Peter Schiff: The Debt Ceiling Is Really a Debt Floor
We have a temporary truce in the debt ceiling fight. On Thursday, President Biden signed a bill increasing the federal debt limit by $480 billion. But this isn’t an end to the debt ceiling fight. Congress just kicked the can down the road. The increase is only expected to keep the US government solvent until Dec. 3.
As Peter Schiff explained in this clip from his podcast, the debt ceiling has turned into a debt floor.
Janet Yellen has already announced the Treasury will continue “extraordinary measures” to prevent the accrual of debt. In a letter to Congress, Yellen called the small increase a “temporary reprieve” to a potential default.
It is imperative that Congress act to increase or suspend the debt limit in a way that provides longer-term certainty that the government will satisfy all its obligations. I respectfully urge Congress to act to protect the full faith and credit of the United States.”
Joe Biden has said failure to permanently and substantively raise the debt ceiling will cause an economic catastrophe. Peter Schiff said Biden has it backward.
The reality is it’s not an economic catastrophe if we don’t raise the debt ceiling. It’s an economic catastrophe if we keep raising the debt ceiling.”
Between 1962 and 2011, lawmakers jacked up the debt “limit” 74 times, according to the Congressional Research Service. This is why the national debt is well north of $28 trillion.

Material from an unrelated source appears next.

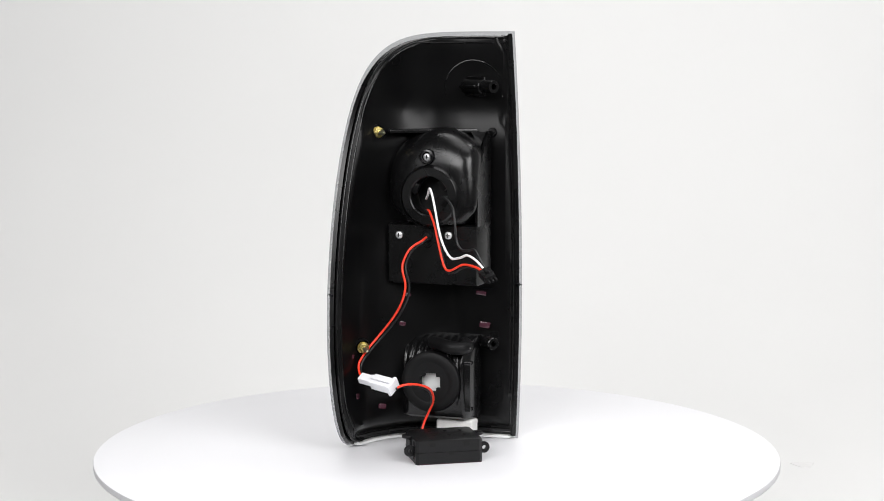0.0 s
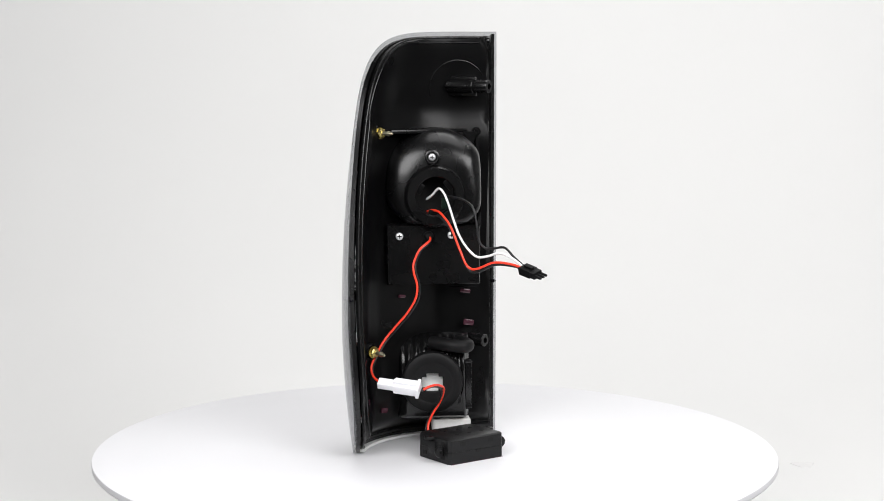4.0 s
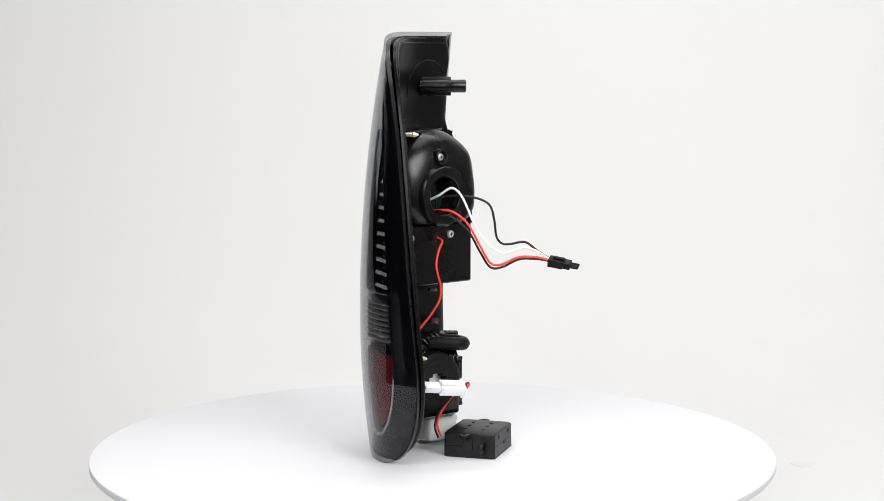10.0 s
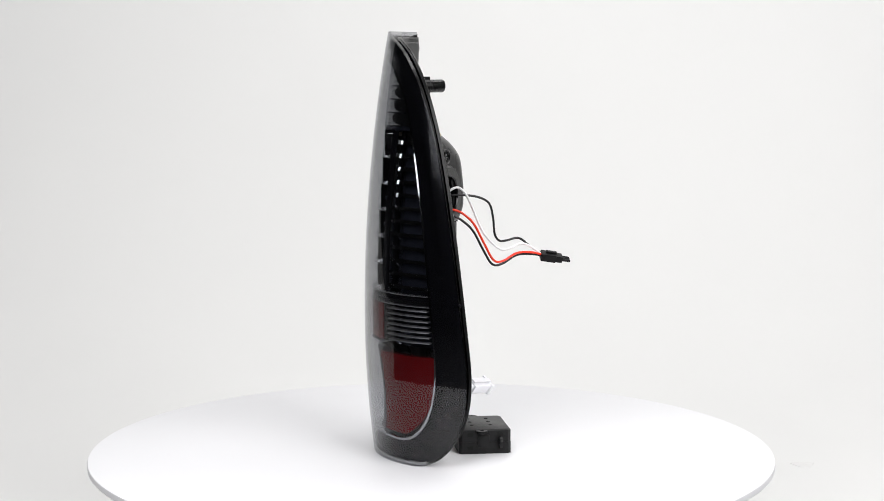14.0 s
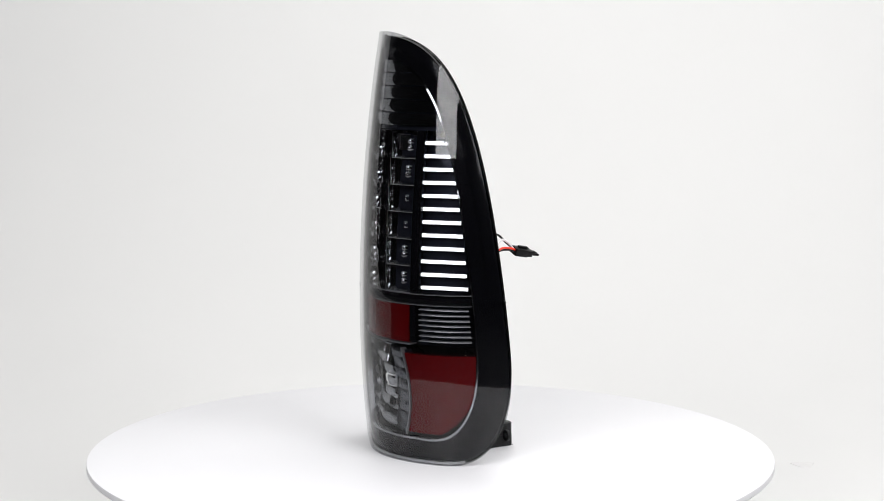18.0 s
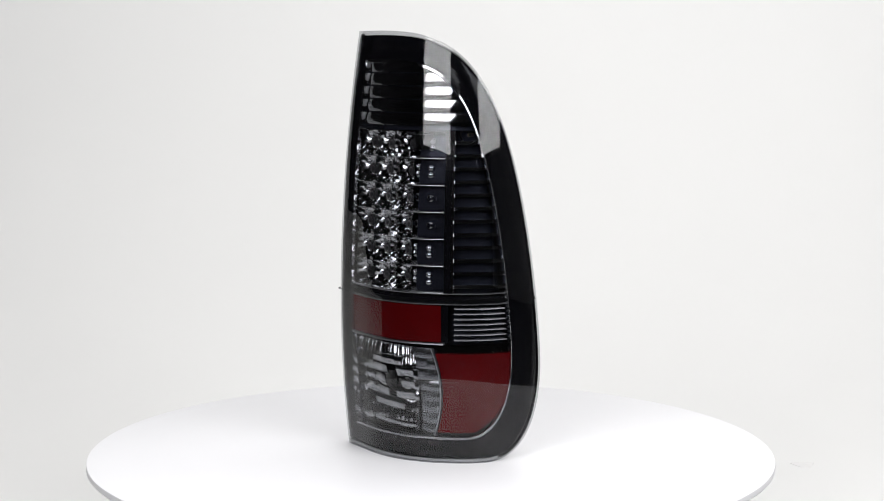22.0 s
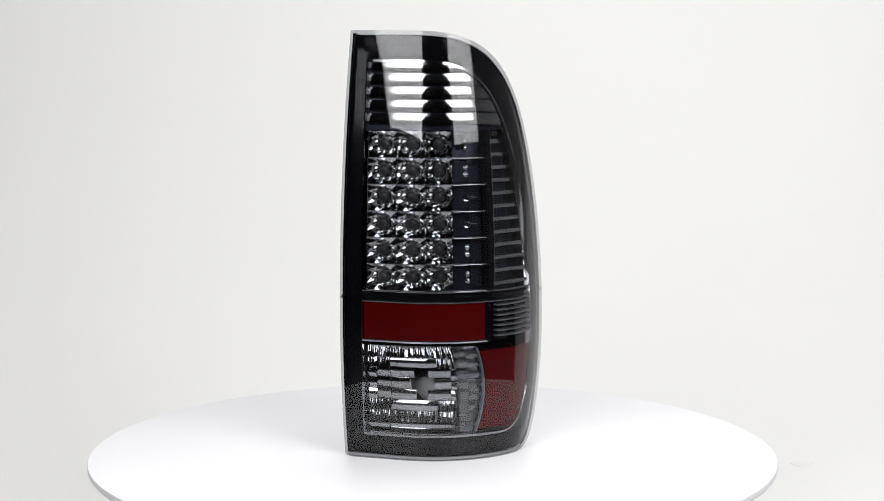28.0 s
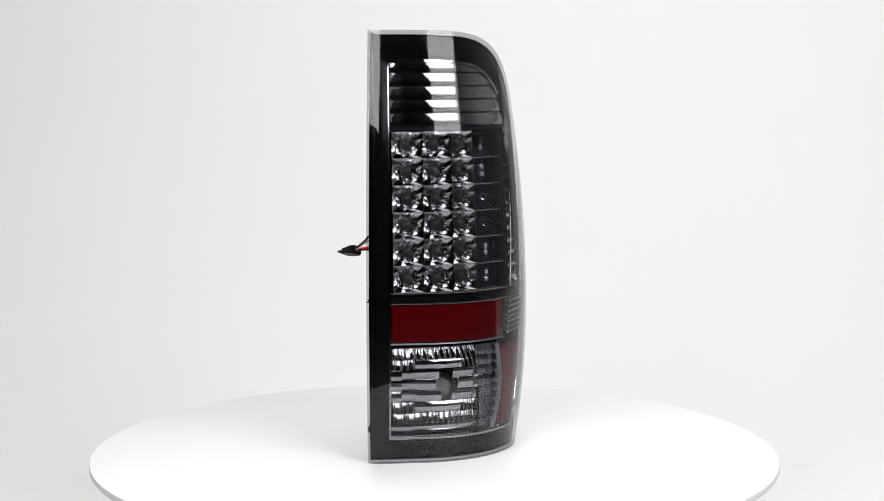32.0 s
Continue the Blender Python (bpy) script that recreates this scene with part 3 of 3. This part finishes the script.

If congresses in the past had had the guts to not raise the debt ceiling, we wouldn’t be in this predicament because we would have balanced the books a long time ago and we wouldn’t have all this debt.”
Politicians often claim we have to keep upping the borrowing limit because “America always pays its bills.”
The reality is the reason we have to keep raising the debt ceiling is because we never pay our bills. If we actually paid our bills, we wouldn’t have any debt. It’s because we don’t pay our bills that we have all this debt and because we want to continue to not pay our bills, that’s why we want to raise the debt ceiling instead of paying our bills.”
If you pay off your Visa with your Mastercard, you haven’t really paid your bill. You’ve just transferred debt from one lender to another.
So, when Americans borrow money and repay it by borrowing more money from a new lender, nothing has ever been paid. It’s one giant Ponzi scheme, and we want to continue this debt pyramid and have it grow and grow and grow, and that’s why we want to raise the debt ceiling.”
The fact is if Congress doesn’t raise the debt ceiling, it will speed up the catastrophe.
What Biden really means is that if we raise the debt ceiling, we can kick the catastrophe down the road and we won’t have to deal with it today. But of course, it will be a bigger catastrophe because we’re going to have even more debt. So, by raising the debt ceiling now, we can avoid having to deal with the problem now. We can just make it bigger and have an even bigger problem to deal with tomorrow.”
But you can only kick the can down the road so far. If you could kick the can down the road forever, there would never be any debt crises. But there are. Countries go through them.
History is replete with examples where highly indebted countries eventually ran out of rope. And just because America has more rope than maybe any other country by virtue of our status and the reserve currency status of the dollar doesn’t mean it’s an endless supply. At some point, we will reach the end of our rope and then we’re going to be dangling from it just like everybody else.”
Of course, Joe Biden doesn’t want to face the music while he’s in the White House. He needs the debt ceiling raised so the US isn’t forced to start paying its debts — which it can’t do. It would have to begin to default. About that, Yellen is right. And the US government would also have to substantially cut spending.
So, what Biden wants, and what everybody in government wants, is to continue business as usual — continue to pass the buck, and go deeper and deeper into debt so we can buy stuff we can’t afford and borrow money we can never repay, all to keep a crisis at bay because we’d rather have it happen on somebody else’s watch.”